-- DATASET RECORDS start --

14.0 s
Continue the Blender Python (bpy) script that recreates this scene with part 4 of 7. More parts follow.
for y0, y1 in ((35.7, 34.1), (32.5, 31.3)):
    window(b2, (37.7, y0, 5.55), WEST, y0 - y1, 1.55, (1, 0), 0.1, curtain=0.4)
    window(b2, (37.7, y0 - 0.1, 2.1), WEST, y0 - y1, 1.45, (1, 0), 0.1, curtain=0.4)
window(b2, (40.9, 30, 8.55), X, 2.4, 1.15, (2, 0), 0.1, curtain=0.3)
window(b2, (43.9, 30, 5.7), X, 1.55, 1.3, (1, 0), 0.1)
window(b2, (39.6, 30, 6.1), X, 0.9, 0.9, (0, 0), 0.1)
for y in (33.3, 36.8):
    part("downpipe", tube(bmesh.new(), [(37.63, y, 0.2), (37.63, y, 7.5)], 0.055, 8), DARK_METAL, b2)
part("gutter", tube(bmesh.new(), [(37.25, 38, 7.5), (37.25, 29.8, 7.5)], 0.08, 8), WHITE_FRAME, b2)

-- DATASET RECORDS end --
-- DATASET RECORDS start --

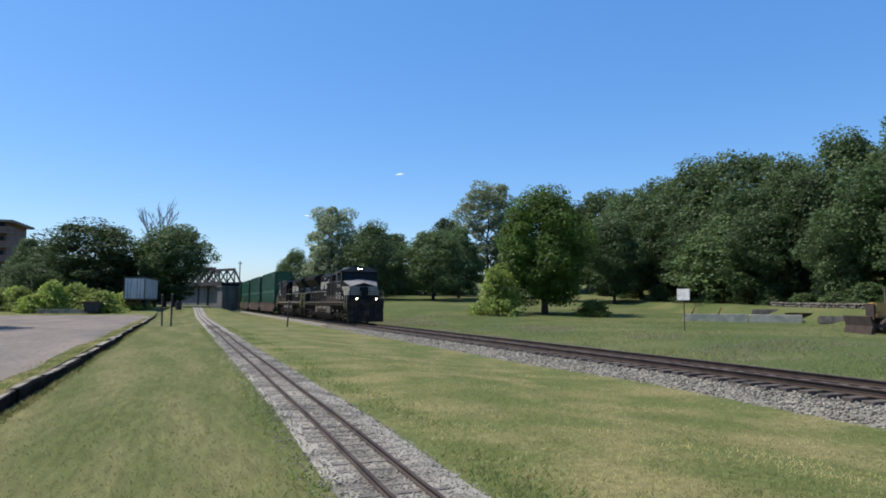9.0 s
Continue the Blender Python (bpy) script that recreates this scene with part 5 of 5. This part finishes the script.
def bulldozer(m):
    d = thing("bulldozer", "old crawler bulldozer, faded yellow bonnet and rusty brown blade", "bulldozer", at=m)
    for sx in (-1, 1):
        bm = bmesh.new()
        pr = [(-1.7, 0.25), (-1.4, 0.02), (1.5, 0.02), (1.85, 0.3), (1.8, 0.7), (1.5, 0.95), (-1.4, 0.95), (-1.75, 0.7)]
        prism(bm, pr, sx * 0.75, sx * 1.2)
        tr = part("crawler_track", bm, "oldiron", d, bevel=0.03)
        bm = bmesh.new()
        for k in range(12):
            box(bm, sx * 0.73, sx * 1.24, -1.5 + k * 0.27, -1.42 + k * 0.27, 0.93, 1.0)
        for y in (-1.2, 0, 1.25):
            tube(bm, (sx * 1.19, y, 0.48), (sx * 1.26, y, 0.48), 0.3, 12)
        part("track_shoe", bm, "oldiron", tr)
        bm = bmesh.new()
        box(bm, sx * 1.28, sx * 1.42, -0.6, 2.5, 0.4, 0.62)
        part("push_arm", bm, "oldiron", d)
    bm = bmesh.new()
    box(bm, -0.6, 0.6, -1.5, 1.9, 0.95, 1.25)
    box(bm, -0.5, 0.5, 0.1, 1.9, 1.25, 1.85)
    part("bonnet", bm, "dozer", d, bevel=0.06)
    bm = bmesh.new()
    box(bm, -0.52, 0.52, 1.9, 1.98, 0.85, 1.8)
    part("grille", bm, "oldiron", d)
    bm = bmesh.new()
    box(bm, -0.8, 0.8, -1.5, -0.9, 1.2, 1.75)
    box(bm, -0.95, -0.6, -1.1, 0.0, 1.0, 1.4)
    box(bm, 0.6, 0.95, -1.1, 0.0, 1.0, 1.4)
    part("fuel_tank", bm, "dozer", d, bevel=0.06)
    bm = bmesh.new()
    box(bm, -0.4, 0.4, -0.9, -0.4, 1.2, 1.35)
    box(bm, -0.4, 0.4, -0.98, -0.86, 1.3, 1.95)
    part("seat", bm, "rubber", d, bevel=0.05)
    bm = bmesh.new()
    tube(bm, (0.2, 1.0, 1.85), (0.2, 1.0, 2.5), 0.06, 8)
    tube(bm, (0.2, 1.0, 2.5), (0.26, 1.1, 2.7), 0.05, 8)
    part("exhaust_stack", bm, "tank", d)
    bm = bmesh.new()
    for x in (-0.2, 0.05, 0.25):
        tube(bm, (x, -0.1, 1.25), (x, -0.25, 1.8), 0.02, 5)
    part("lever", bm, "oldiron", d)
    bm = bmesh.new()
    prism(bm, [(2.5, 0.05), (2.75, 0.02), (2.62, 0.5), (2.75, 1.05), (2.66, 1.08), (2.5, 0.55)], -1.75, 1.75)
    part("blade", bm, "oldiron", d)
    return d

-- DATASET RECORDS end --

> **INSTRUCTION**: In the entries above, find each line with the word "that" and copy it.

> **PROBLEM SOLUTION**:
Continue the Blender Python (bpy) script that recreates this scene with part 4 of 7. More parts follow.
Continue the Blender Python (bpy) script that recreates this scene with part 5 of 5. This part finishes the script.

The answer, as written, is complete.